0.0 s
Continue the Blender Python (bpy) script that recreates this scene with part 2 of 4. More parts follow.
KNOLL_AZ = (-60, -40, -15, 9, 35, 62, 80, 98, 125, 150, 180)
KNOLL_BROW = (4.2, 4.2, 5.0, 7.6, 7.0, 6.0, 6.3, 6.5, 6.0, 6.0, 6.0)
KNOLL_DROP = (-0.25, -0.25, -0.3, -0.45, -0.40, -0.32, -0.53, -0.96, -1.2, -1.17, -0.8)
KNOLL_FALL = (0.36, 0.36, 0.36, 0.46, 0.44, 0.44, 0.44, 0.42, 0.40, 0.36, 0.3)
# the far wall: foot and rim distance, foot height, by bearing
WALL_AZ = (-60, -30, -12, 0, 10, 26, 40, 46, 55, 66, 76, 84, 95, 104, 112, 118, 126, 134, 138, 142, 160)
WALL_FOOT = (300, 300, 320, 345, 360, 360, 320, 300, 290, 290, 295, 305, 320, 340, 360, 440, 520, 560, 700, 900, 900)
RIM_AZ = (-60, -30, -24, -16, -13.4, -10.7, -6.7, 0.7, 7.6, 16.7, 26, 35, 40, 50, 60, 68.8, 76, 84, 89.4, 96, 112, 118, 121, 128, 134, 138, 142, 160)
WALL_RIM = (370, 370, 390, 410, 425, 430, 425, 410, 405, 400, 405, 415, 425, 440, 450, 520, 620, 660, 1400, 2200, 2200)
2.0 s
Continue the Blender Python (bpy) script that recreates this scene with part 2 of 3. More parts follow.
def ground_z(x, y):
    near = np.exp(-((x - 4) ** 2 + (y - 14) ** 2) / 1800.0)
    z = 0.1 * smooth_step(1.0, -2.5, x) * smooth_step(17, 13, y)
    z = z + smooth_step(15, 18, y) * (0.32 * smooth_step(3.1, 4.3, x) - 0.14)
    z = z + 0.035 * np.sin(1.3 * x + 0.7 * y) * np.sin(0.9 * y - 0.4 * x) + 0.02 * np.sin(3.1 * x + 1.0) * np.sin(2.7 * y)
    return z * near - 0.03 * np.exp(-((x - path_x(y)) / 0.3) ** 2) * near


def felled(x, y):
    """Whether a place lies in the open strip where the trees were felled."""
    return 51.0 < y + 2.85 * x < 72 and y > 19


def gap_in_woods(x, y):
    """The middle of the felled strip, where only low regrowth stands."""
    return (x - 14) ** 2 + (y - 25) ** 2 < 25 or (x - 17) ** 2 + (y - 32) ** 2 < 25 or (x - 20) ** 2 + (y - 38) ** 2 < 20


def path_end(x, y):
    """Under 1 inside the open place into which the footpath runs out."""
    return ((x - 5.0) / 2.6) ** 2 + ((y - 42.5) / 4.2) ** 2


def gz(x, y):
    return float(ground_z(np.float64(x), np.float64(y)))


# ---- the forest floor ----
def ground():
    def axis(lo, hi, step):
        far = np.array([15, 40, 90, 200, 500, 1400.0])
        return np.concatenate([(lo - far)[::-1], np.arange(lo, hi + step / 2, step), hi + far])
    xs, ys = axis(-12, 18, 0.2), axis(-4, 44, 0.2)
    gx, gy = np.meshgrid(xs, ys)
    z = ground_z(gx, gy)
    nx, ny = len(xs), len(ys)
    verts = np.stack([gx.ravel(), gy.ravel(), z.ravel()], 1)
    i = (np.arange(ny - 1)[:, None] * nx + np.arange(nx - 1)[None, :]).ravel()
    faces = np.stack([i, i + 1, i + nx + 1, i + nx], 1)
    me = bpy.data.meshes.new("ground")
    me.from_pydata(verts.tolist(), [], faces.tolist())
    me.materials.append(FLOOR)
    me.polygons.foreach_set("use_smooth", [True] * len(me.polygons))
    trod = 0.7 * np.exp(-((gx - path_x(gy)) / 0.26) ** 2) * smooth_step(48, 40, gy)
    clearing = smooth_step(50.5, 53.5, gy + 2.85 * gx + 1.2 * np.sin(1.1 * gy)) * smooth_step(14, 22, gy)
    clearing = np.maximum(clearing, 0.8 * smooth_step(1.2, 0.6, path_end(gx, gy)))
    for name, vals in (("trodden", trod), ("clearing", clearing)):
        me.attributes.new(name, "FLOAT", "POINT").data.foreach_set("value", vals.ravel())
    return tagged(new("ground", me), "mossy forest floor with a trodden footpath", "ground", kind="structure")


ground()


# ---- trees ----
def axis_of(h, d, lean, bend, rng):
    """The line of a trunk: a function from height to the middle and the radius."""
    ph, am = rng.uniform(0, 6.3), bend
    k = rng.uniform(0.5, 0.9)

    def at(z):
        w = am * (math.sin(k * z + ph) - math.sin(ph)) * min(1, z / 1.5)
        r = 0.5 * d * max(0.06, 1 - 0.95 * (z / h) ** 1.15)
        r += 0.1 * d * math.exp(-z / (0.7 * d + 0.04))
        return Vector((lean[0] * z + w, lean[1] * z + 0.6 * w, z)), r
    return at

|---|

#### Your task:
The lines from the one containing "4. More parts follow." to the one containing "return float(ground_z(np.float64(x), np.float64(y)))", both included, are to be extracted exactly; give no other line.

#### Exercise output:
Continue the Blender Python (bpy) script that recreates this scene with part 2 of 4. More parts follow.
KNOLL_AZ = (-60, -40, -15, 9, 35, 62, 80, 98, 125, 150, 180)
KNOLL_BROW = (4.2, 4.2, 5.0, 7.6, 7.0, 6.0, 6.3, 6.5, 6.0, 6.0, 6.0)
KNOLL_DROP = (-0.25, -0.25, -0.3, -0.45, -0.40, -0.32, -0.53, -0.96, -1.2, -1.17, -0.8)
KNOLL_FALL = (0.36, 0.36, 0.36, 0.46, 0.44, 0.44, 0.44, 0.42, 0.40, 0.36, 0.3)
# the far wall: foot and rim distance, foot height, by bearing
WALL_AZ = (-60, -30, -12, 0, 10, 26, 40, 46, 55, 66, 76, 84, 95, 104, 112, 118, 126, 134, 138, 142, 160)
WALL_FOOT = (300, 300, 320, 345, 360, 360, 320, 300, 290, 290, 295, 305, 320, 340, 360, 440, 520, 560, 700, 900, 900)
RIM_AZ = (-60, -30, -24, -16, -13.4, -10.7, -6.7, 0.7, 7.6, 16.7, 26, 35, 40, 50, 60, 68.8, 76, 84, 89.4, 96, 112, 118, 121, 128, 134, 138, 142, 160)
WALL_RIM = (370, 370, 390, 410, 425, 430, 425, 410, 405, 400, 405, 415, 425, 440, 450, 520, 620, 660, 1400, 2200, 2200)
2.0 s
Continue the Blender Python (bpy) script that recreates this scene with part 2 of 3. More parts follow.
def ground_z(x, y):
    near = np.exp(-((x - 4) ** 2 + (y - 14) ** 2) / 1800.0)
    z = 0.1 * smooth_step(1.0, -2.5, x) * smooth_step(17, 13, y)
    z = z + smooth_step(15, 18, y) * (0.32 * smooth_step(3.1, 4.3, x) - 0.14)
    z = z + 0.035 * np.sin(1.3 * x + 0.7 * y) * np.sin(0.9 * y - 0.4 * x) + 0.02 * np.sin(3.1 * x + 1.0) * np.sin(2.7 * y)
    return z * near - 0.03 * np.exp(-((x - path_x(y)) / 0.3) ** 2) * near


def felled(x, y):
    """Whether a place lies in the open strip where the trees were felled."""
    return 51.0 < y + 2.85 * x < 72 and y > 19


def gap_in_woods(x, y):
    """The middle of the felled strip, where only low regrowth stands."""
    return (x - 14) ** 2 + (y - 25) ** 2 < 25 or (x - 17) ** 2 + (y - 32) ** 2 < 25 or (x - 20) ** 2 + (y - 38) ** 2 < 20


def path_end(x, y):
    """Under 1 inside the open place into which the footpath runs out."""
    return ((x - 5.0) / 2.6) ** 2 + ((y - 42.5) / 4.2) ** 2


def gz(x, y):
    return float(ground_z(np.float64(x), np.float64(y)))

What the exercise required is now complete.